First effort. Working draft.
The Humanities is the interdisciplinary study of history, philosophy, art and the cultural productions of disparate human communities. Because of its capaciousness this field of inquiry tends to privilege holistic thinking: making connections across historical periods, cultural traditions and geographical spaces.
In a single Humanities course, for instance, students might study Shakespeare’s Hamlet, Oubrerie’s Aya, and and Oshima’s Cruel Story of Youth, moving from an early modern English drama to a post-colonial Ivorian graphic novel to a mid-20th century film about Japanese juvenile delinquents. Such a diversity of texts will likely fall under a larger theme (in this case Youth as a Cultural Construct).
The purpose of this kind of curriculum includes not only mastering specific texts and gaining knowledge about their socio-historical contexts, but developing analytical and interpretive skills which can be applied in any meaningful encounter with the products and practices of human culture. So, for example, an interpretation of Cruel Story of Youth necessarily demands some familiarity with post-war Japanese Cinema and the social conditions which shaped it as well as the formal techniques of film-making.

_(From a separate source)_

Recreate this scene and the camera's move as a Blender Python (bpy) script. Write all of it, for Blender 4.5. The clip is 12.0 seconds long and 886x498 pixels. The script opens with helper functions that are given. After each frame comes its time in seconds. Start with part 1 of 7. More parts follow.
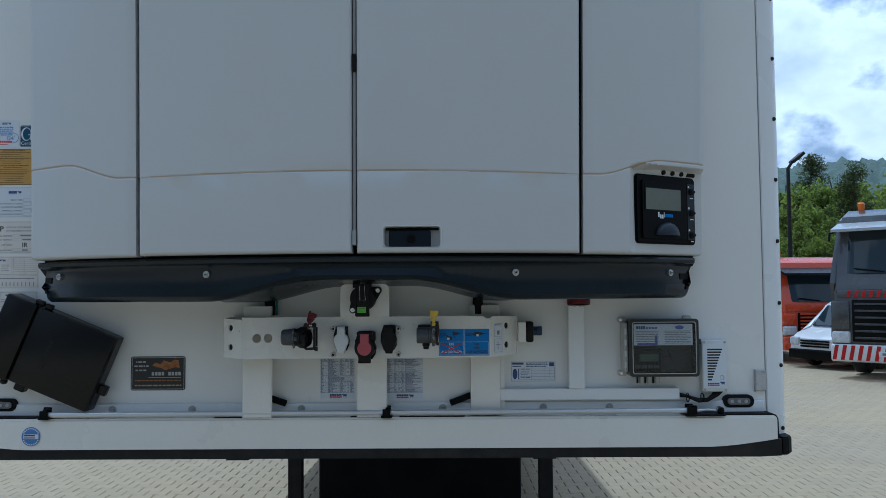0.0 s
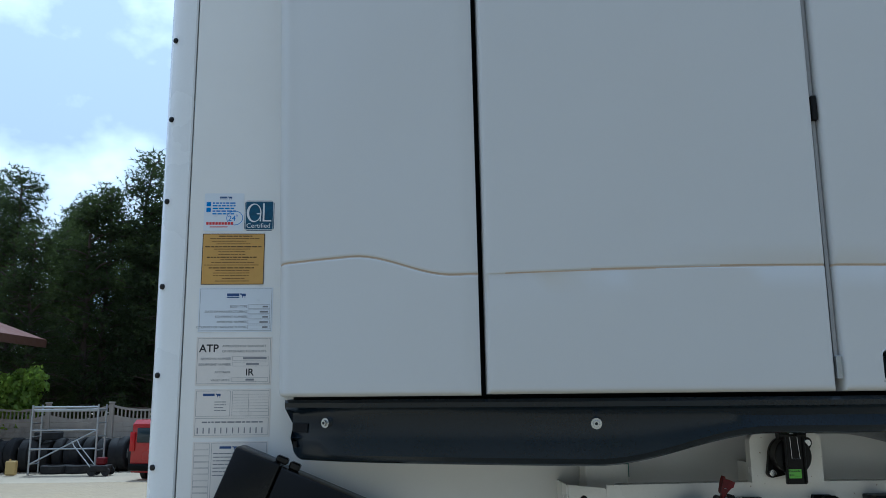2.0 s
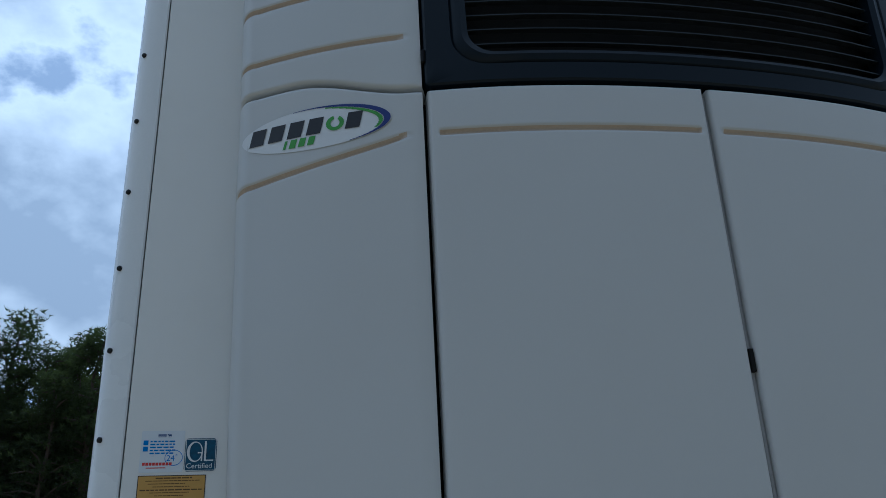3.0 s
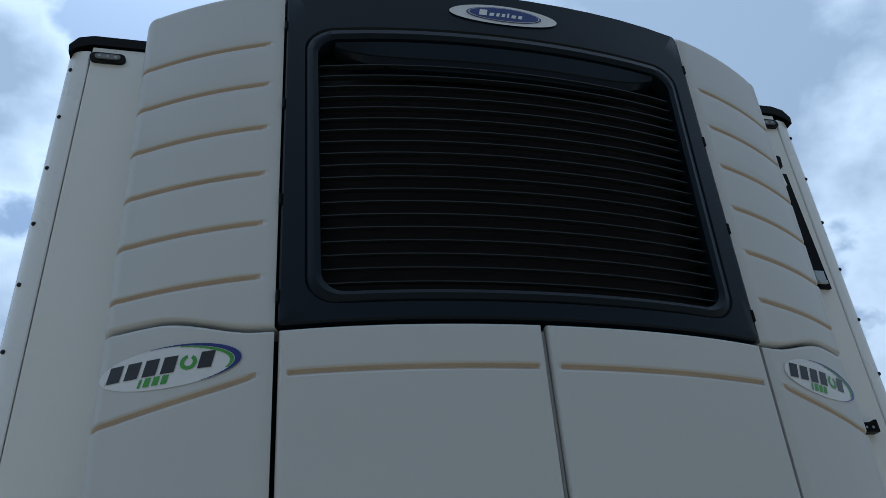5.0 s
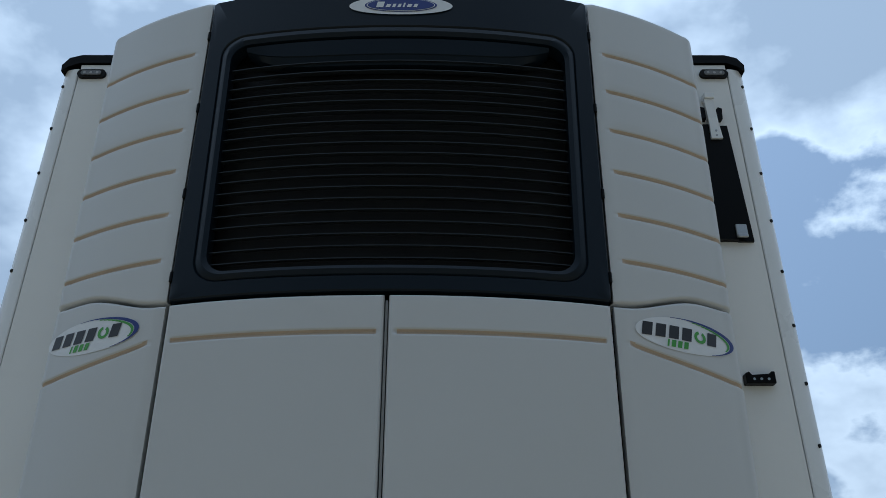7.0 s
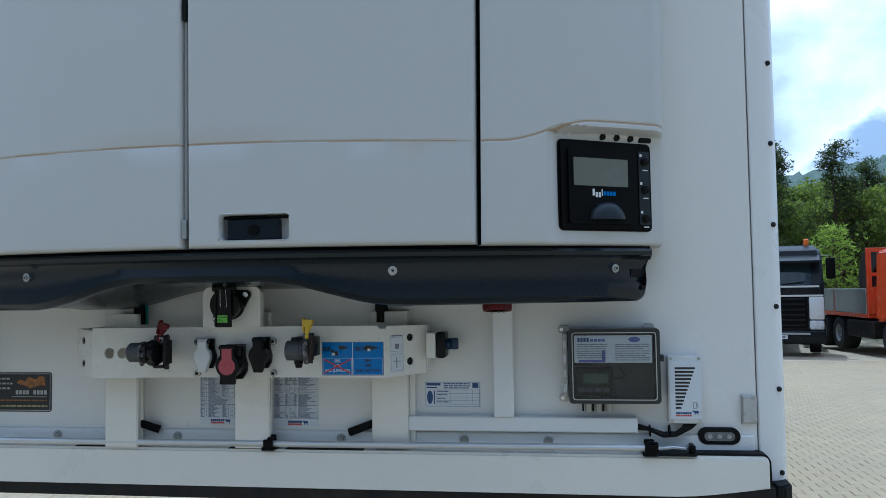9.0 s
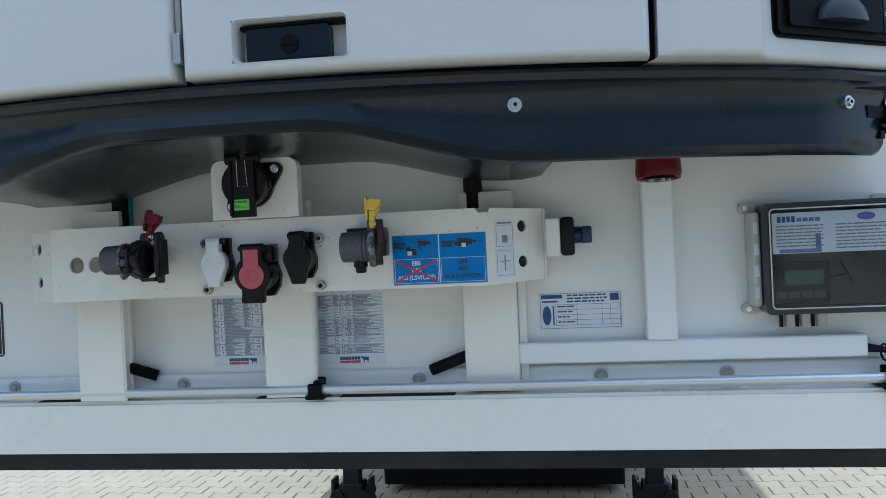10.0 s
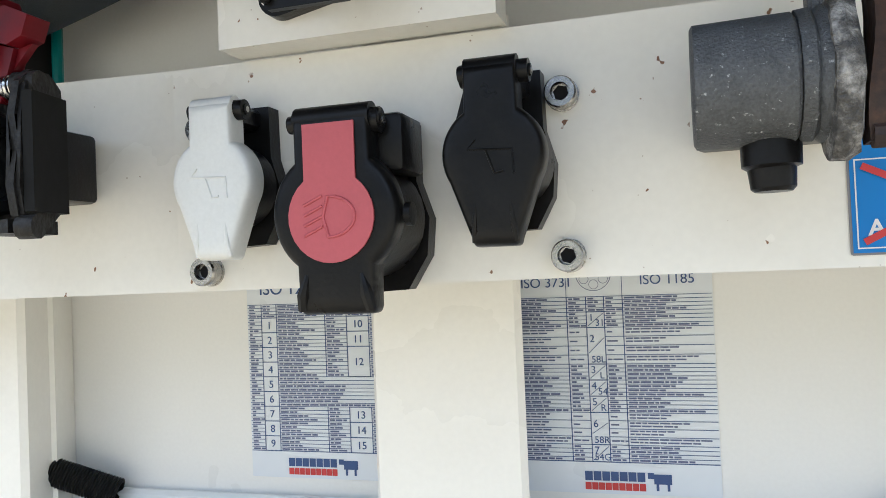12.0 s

In addition, theoretical concepts drawn from Cultural Studies, Psychoanalysis, Semiotics, etc. provide a framework for forming judgements and clarifying meaning.
Ideally, every encounter with a representation (a narrative, an image, a work) raises questions. What is the representation’s position within a genre or tradition? What is its social utility, its ideological content, its aesthetic project? How does the representation assert its content? Does the representation suggest meanings it may not ultimately be conscious of or control?
In spite of the postmodern turn (which, in any case, may not exist) official, capitalist culture remains profoundly positivistic. Ours is an age of literalism, of quantification, of facticity, of what’s “relatable” (i.e., of what I require no effort to grasp).
At its most critical, Humanistic study’s focus on the qualitative has the capacity to blunt the psycho-social violence of a culture that prizes only that which may be counted or exchanged.